Legg Mason posted a bigger-than-expected quarterly loss as withdrawals from its funds soared and the asset manager took charges related to its wealth management division, sending its shares down 15 percent in premarket trade.
The second-largest publicly traded U.S. asset manager said it has taken action to "aggressively" cut costs and would achieve $135 million in cost savings by March 31, more than the $120 million in savings it had earlier envisaged.
The company has $2.2 billion in available cash, enough to cover any losses it may suffer from holding risky investments, it said.
Legg on Wednesday reported a net loss of $1.5 billion, or $10.55 a share, for its fiscal third quarter, ended Dec. 31, compared with net income of $154.6 million, or $1.07 a share, a year earlier.
Excluding intangible-asset impairment charges, the loss was $4.52 a share, bigger than analysts' average forecast of a loss of $4.01, according to Reuters Estimates.
It is the fourth straight quarterly loss for Legg, and its biggest yet. The previous quarters' losses were triggered by charges the company took for lending financial support to its ailing money-market funds.
Legg said it took a non-cash charge of $850.7 million, or $6.03 a share, for goodwill and intangible-asset impairment in its wealth management division.
"The charges resulted both from the impact of current market conditions on valuation metrics and from substantial declines in the assets managed by and earnings contribution of the division," Legg said in a statement.
The company also took charges of $4.70 a share related to the support of its money-market funds. Legg also booked a charge of 16 cents a share for a default by an investment bank on a sublease with it.
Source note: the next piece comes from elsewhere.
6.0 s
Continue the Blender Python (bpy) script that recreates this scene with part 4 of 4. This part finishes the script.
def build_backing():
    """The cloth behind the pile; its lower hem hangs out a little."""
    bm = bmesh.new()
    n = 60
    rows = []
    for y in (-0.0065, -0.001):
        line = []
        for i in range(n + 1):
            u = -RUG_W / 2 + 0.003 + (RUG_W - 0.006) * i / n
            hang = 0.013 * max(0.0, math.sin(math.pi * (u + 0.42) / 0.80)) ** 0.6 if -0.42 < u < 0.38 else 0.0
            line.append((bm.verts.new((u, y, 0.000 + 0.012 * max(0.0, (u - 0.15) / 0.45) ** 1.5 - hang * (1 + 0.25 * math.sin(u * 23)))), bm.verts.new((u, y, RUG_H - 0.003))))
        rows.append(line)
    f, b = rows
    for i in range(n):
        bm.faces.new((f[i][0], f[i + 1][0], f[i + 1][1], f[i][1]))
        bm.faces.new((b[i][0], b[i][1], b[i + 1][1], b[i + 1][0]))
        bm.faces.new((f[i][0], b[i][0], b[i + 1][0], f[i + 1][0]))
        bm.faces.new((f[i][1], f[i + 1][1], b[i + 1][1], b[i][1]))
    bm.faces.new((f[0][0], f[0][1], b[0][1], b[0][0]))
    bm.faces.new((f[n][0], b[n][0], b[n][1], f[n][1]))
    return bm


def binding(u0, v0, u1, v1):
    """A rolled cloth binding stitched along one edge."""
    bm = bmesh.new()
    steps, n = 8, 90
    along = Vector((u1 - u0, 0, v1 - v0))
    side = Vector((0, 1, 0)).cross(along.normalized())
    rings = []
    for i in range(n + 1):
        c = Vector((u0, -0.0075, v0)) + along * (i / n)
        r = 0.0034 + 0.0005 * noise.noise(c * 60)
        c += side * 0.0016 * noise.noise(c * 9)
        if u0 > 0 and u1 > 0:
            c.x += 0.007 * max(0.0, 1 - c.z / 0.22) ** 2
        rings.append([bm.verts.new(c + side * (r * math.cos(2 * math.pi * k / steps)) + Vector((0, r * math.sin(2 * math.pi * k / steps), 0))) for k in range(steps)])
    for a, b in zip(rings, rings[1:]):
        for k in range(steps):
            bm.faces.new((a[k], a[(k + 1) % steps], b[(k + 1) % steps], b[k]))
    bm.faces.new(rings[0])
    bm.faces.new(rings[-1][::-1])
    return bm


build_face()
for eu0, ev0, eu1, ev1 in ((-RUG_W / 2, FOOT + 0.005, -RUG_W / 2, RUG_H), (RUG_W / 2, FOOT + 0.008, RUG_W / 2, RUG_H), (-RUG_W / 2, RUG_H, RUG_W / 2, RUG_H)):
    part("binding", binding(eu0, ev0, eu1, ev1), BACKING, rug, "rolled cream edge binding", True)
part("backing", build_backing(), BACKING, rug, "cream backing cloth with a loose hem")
Assets under management, the main driver of revenue and profit at money managers, fell to $698.2 billion as of Dec. 31 from $998.5 billion a year earlier and $841.9 billion as of Sept. 30.
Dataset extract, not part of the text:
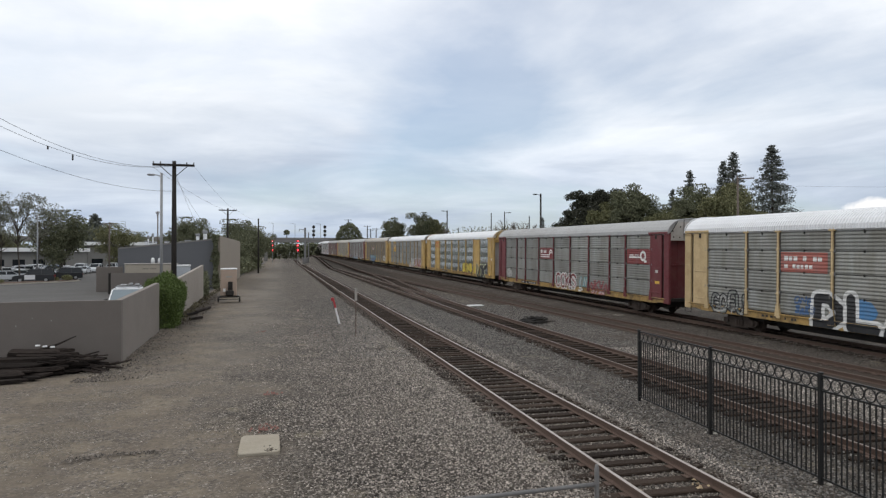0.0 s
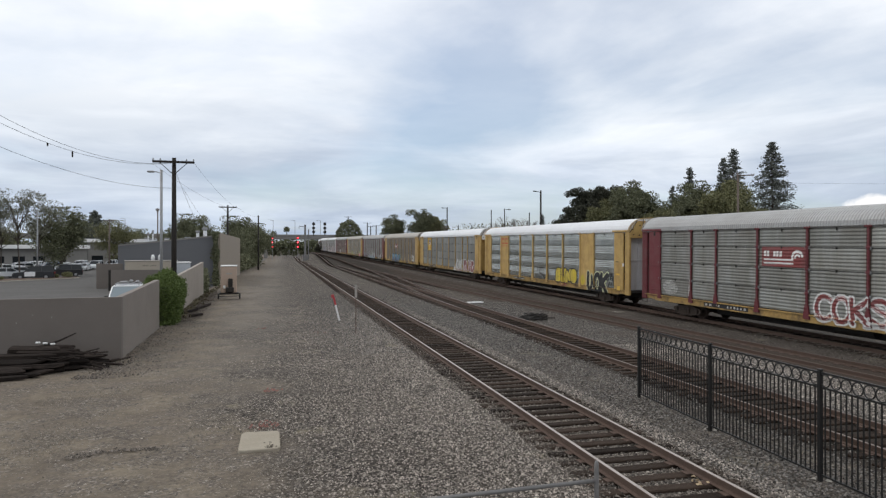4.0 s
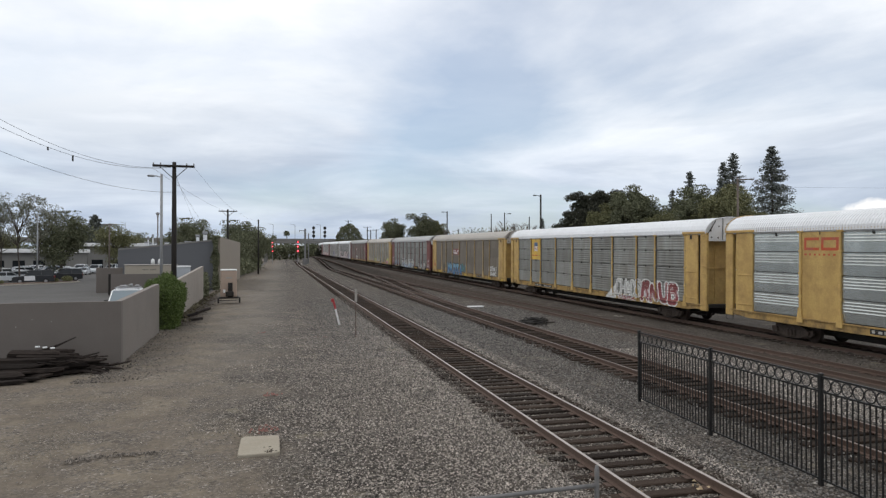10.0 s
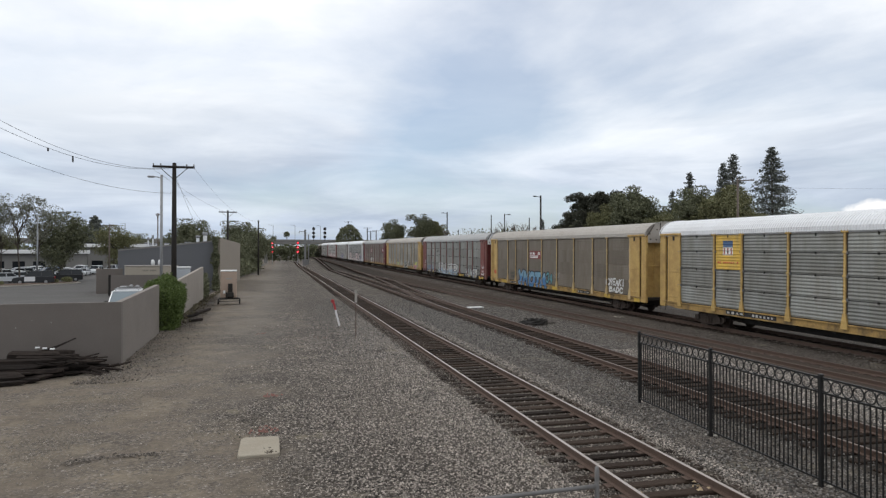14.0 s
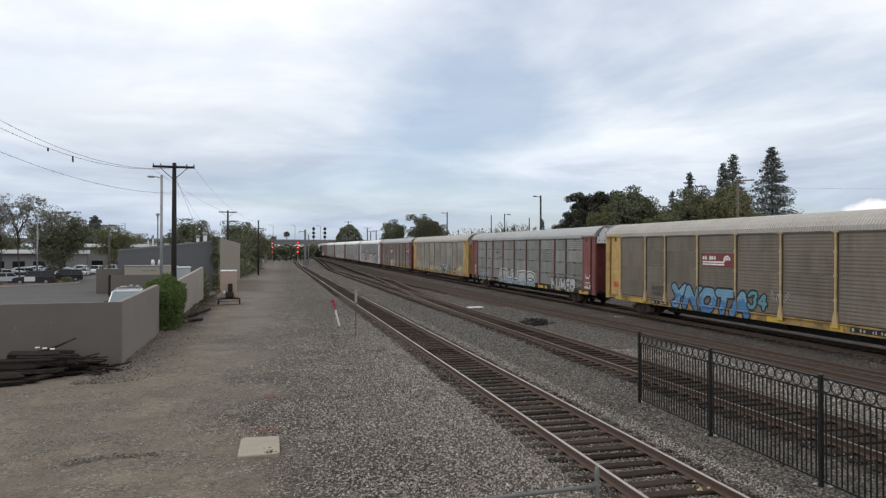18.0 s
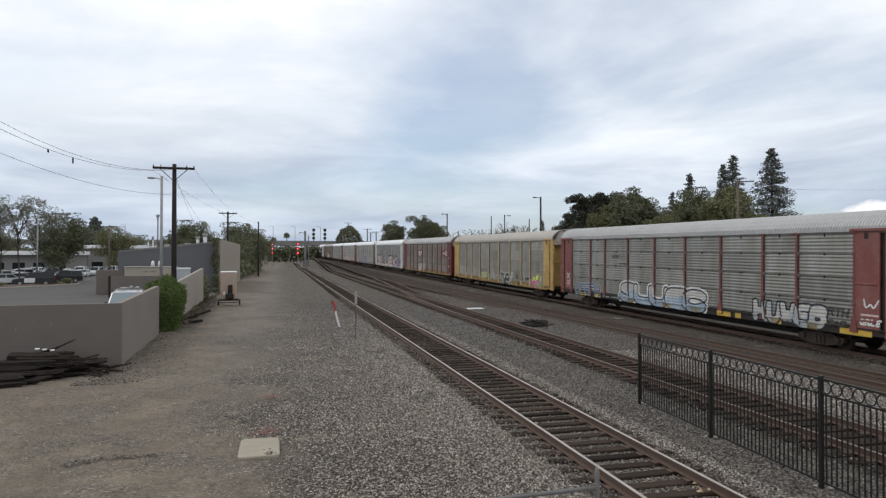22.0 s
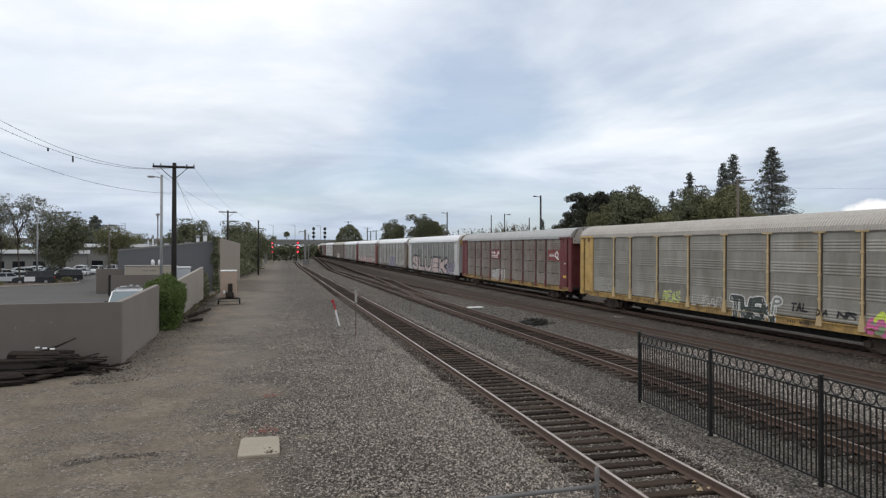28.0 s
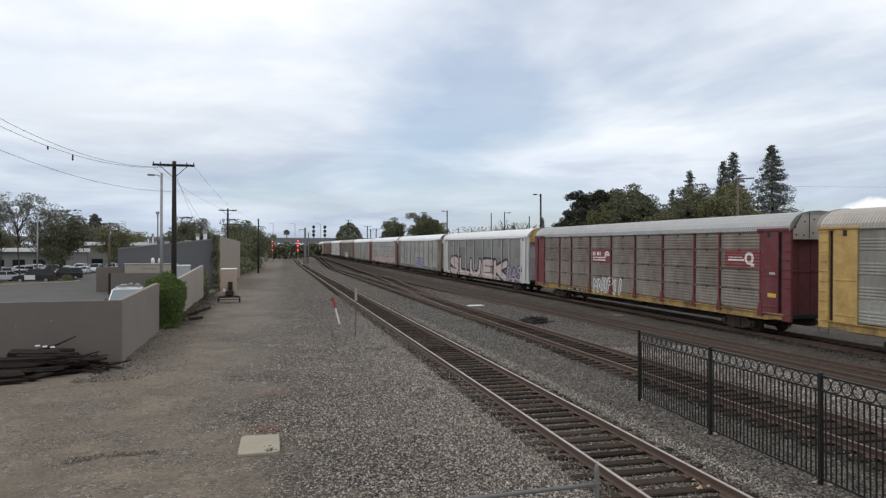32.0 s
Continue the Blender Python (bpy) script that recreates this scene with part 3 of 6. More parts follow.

Clients pulled out a net $77 billion from Legg's funds in the quarter. That was up sharply from outflows of $20 billion in the quarter ended Sept. 30.
Equity fund outflows were $17 billion, fixed income outflows were $42 billion, and money-market outflows were $18 billion, Legg said.
Legg shares have been among the worst performers in the asset management sector over the past year, falling 72 percent. Over the same period, the Standard & Poor's asset management and custody banks index has dropped 57 percent.